_Task brief_
Write out exactly the lines between the line containing "Continue the Blender" and the line containing "s, 0, 147))", including both of those lines, and nothing more.

_Dataset extract_
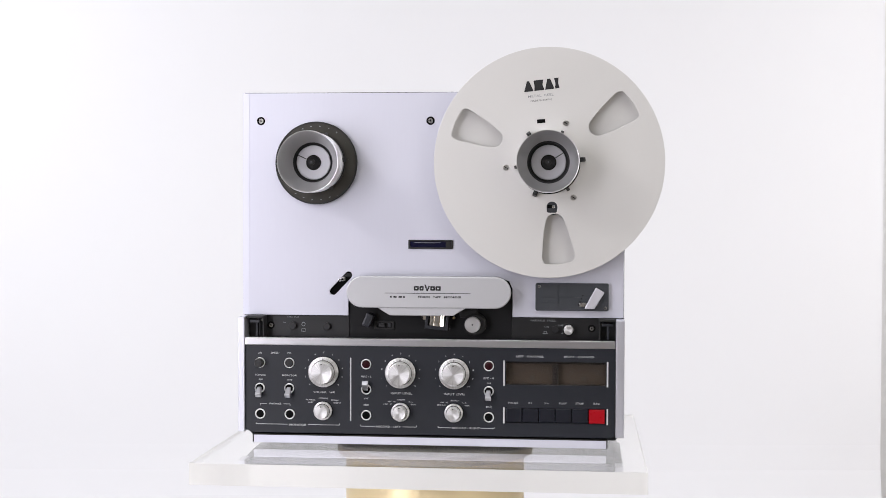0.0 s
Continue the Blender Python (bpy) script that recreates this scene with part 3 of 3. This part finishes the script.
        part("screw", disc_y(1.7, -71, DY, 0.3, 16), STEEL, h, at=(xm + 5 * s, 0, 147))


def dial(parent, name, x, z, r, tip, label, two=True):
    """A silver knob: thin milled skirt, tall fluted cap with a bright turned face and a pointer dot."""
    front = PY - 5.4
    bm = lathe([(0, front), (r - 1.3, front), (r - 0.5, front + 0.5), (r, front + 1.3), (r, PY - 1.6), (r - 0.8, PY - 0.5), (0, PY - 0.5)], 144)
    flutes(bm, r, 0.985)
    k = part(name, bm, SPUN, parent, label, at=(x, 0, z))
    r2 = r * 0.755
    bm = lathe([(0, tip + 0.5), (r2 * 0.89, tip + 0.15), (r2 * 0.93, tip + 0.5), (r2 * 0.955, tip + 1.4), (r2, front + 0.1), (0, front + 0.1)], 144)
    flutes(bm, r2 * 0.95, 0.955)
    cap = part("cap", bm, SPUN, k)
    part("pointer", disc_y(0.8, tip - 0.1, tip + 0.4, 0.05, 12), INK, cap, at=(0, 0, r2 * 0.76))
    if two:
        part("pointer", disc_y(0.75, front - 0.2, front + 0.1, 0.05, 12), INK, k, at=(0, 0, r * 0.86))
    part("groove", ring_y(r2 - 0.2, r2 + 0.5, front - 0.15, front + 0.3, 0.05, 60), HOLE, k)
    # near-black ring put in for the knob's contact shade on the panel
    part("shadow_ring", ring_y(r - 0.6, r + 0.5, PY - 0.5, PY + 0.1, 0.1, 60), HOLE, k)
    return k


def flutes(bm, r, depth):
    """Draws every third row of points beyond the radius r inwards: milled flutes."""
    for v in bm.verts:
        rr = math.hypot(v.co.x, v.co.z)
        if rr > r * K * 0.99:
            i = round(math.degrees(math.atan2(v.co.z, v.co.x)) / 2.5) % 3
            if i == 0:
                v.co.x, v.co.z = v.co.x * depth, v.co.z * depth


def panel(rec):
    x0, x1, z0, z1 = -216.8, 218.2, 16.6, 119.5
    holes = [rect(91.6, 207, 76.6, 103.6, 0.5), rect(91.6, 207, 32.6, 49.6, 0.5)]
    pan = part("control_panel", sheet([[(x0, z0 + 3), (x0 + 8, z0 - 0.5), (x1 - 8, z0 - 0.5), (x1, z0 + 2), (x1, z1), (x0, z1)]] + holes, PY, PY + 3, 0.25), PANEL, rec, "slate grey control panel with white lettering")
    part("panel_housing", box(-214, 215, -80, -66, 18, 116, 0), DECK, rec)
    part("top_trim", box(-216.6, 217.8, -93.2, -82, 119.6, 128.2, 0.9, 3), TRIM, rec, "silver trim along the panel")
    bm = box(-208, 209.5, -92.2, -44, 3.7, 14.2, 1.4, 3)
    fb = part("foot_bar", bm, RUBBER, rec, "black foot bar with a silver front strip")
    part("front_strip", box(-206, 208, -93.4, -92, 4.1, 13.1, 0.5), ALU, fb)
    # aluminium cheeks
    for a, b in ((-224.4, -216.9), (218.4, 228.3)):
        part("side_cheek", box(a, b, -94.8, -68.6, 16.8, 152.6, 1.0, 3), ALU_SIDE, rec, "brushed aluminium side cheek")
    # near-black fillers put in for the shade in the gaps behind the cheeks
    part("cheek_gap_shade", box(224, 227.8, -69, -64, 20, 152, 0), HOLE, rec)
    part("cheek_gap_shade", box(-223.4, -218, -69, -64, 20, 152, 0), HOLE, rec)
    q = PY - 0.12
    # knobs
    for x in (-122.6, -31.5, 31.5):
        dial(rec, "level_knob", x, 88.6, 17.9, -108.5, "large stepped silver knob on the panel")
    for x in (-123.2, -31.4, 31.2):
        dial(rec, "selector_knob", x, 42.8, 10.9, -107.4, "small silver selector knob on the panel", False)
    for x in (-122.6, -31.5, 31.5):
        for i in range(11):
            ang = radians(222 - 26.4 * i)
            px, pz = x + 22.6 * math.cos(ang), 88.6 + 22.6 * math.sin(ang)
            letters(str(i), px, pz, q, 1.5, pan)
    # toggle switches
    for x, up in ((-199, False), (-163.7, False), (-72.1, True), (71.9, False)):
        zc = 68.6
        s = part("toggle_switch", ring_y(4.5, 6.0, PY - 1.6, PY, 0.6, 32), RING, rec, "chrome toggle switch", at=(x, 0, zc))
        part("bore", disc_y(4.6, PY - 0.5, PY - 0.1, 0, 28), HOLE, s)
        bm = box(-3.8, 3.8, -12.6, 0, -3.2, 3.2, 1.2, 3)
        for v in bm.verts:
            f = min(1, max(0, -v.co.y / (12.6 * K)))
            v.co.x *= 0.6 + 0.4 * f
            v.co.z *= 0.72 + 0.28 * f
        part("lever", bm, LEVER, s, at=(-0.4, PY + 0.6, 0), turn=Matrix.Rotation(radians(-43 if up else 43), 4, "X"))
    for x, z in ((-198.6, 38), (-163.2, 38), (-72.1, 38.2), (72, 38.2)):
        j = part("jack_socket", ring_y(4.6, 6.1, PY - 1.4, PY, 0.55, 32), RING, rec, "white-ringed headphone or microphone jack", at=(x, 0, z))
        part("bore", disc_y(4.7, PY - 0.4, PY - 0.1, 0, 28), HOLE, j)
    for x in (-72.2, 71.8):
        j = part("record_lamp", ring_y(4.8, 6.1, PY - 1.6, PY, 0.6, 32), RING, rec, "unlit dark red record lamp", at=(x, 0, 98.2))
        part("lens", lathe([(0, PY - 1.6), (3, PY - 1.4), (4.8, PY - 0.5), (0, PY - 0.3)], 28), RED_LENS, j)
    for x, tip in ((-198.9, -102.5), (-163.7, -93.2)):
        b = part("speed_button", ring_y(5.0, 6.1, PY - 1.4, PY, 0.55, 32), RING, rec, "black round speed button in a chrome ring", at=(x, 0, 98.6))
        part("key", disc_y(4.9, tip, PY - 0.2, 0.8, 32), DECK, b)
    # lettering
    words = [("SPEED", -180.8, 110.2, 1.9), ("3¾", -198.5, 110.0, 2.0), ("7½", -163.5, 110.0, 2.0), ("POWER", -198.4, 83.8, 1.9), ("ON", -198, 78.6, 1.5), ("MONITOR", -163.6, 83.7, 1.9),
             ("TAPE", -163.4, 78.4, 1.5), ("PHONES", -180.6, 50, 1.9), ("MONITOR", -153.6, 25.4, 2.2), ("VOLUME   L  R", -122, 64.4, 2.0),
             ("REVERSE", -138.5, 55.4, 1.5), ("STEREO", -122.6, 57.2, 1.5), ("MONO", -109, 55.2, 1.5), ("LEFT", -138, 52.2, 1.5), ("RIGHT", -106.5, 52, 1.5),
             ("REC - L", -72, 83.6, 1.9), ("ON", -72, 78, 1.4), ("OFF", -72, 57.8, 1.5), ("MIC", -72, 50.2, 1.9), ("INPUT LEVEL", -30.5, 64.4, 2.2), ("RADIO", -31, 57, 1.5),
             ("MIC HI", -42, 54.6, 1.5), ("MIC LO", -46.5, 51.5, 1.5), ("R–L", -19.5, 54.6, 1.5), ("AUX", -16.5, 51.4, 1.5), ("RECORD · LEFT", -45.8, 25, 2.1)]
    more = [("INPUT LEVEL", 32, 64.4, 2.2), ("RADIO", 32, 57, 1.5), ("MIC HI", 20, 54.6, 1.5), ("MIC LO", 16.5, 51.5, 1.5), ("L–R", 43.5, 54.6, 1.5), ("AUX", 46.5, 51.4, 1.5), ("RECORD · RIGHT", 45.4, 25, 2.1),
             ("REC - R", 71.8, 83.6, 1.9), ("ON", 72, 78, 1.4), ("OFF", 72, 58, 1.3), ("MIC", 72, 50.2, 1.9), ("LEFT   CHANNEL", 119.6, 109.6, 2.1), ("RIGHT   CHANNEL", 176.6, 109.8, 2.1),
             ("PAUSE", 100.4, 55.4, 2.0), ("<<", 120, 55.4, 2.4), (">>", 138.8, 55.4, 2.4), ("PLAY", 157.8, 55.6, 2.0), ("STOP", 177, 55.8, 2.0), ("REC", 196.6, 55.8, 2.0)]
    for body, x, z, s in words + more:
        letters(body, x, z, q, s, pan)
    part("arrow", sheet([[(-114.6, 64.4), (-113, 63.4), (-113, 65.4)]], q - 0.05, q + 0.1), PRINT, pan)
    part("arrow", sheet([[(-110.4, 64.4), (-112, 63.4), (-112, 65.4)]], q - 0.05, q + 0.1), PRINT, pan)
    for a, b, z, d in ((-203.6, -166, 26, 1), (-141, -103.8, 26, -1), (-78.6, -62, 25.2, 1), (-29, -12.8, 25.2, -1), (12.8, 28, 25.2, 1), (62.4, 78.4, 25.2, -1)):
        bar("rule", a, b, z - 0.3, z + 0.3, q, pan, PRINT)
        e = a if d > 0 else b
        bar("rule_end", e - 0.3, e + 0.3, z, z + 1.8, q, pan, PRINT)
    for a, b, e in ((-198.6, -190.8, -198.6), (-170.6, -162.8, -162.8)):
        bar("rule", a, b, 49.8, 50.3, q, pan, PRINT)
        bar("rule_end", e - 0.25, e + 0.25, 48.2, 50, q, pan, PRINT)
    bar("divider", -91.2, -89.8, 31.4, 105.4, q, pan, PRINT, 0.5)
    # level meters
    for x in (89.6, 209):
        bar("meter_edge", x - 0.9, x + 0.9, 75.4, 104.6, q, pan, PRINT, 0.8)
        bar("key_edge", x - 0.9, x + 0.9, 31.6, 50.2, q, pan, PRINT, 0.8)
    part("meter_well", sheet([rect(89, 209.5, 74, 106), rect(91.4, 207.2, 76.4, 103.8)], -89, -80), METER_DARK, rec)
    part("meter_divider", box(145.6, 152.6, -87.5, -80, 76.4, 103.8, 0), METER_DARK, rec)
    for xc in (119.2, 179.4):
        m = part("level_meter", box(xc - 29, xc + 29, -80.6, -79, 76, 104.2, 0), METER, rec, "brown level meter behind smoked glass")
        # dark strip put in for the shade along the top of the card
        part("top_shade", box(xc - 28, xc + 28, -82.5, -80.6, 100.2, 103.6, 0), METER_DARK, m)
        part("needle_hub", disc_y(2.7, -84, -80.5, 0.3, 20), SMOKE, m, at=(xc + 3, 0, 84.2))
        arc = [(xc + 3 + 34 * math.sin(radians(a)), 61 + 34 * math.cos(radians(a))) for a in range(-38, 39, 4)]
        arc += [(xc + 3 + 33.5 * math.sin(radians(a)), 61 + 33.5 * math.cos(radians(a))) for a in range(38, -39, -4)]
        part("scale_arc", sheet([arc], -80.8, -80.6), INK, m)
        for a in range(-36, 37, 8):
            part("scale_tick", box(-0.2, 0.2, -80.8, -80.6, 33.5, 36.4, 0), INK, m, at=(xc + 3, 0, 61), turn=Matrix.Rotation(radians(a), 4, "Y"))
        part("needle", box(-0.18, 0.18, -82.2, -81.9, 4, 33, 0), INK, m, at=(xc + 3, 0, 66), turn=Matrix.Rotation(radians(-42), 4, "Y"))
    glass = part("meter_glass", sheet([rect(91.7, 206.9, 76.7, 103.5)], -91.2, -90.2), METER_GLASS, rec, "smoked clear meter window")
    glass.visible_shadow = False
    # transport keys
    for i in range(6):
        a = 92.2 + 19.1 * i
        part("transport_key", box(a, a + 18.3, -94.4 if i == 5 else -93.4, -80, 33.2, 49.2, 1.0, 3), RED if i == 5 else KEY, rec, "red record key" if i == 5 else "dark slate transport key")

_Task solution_
Continue the Blender Python (bpy) script that recreates this scene with part 3 of 3. This part finishes the script.
        part("screw", disc_y(1.7, -71, DY, 0.3, 16), STEEL, h, at=(xm + 5 * s, 0, 147))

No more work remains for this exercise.